Write out each line in which the string "finishes" is present.
**** EXTRACTED MATERIAL
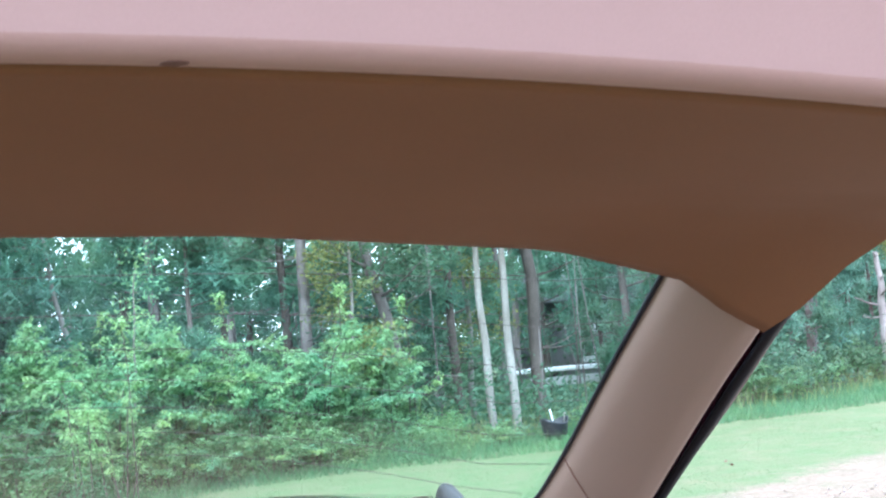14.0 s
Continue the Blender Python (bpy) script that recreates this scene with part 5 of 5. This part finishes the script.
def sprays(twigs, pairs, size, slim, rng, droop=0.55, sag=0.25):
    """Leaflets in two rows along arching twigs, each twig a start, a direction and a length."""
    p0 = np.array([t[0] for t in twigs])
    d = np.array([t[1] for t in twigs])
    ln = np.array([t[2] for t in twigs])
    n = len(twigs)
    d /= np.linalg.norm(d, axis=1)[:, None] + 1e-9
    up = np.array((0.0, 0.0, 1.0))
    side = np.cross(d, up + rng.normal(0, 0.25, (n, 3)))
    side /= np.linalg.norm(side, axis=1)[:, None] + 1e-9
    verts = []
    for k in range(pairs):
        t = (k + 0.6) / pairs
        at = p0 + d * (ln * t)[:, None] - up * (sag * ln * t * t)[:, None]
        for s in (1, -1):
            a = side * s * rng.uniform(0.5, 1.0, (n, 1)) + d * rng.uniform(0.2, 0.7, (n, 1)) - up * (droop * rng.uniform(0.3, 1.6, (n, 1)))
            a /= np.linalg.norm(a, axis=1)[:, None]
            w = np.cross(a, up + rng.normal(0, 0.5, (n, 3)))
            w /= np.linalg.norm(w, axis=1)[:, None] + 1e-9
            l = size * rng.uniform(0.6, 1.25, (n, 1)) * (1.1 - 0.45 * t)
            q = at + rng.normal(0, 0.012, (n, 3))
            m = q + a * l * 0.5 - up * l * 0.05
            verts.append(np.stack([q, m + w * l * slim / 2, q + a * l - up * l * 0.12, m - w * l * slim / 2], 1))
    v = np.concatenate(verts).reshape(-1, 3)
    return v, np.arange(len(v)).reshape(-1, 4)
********
**** EXTRACTED MATERIAL
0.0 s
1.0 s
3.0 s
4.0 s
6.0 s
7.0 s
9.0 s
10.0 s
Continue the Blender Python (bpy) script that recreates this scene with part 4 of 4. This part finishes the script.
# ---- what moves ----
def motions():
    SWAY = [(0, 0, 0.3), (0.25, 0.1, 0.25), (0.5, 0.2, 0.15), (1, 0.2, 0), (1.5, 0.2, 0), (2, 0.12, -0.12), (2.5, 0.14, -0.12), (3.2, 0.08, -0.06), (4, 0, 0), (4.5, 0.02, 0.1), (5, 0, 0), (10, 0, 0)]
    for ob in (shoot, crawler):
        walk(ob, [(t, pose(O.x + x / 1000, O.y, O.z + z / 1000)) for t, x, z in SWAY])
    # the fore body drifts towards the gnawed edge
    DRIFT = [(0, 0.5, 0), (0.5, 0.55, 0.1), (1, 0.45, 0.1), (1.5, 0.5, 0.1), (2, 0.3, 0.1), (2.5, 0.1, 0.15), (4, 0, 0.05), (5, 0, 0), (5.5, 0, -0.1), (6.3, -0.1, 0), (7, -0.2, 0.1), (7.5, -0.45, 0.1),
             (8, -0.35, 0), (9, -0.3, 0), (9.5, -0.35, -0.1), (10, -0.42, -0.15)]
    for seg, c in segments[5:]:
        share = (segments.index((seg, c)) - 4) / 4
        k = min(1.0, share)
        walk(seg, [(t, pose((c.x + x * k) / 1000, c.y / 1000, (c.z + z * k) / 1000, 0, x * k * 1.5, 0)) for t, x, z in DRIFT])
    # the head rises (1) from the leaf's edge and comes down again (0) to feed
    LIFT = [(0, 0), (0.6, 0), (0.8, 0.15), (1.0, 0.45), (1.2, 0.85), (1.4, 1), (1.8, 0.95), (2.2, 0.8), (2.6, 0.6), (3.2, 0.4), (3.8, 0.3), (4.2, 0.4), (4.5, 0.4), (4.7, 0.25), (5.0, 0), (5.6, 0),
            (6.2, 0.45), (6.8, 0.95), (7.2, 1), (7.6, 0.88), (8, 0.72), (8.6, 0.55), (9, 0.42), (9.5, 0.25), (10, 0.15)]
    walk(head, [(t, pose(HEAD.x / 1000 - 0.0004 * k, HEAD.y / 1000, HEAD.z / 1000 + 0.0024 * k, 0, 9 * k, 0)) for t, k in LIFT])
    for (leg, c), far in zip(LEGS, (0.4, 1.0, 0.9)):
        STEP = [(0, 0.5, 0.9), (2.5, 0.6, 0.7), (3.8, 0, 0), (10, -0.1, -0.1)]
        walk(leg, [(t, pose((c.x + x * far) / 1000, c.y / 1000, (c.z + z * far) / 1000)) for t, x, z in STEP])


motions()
********
▶ _THE REPLY_:
Continue the Blender Python (bpy) script that recreates this scene with part 5 of 5. This part finishes the script.
Continue the Blender Python (bpy) script that recreates this scene with part 4 of 4. This part finishes the script.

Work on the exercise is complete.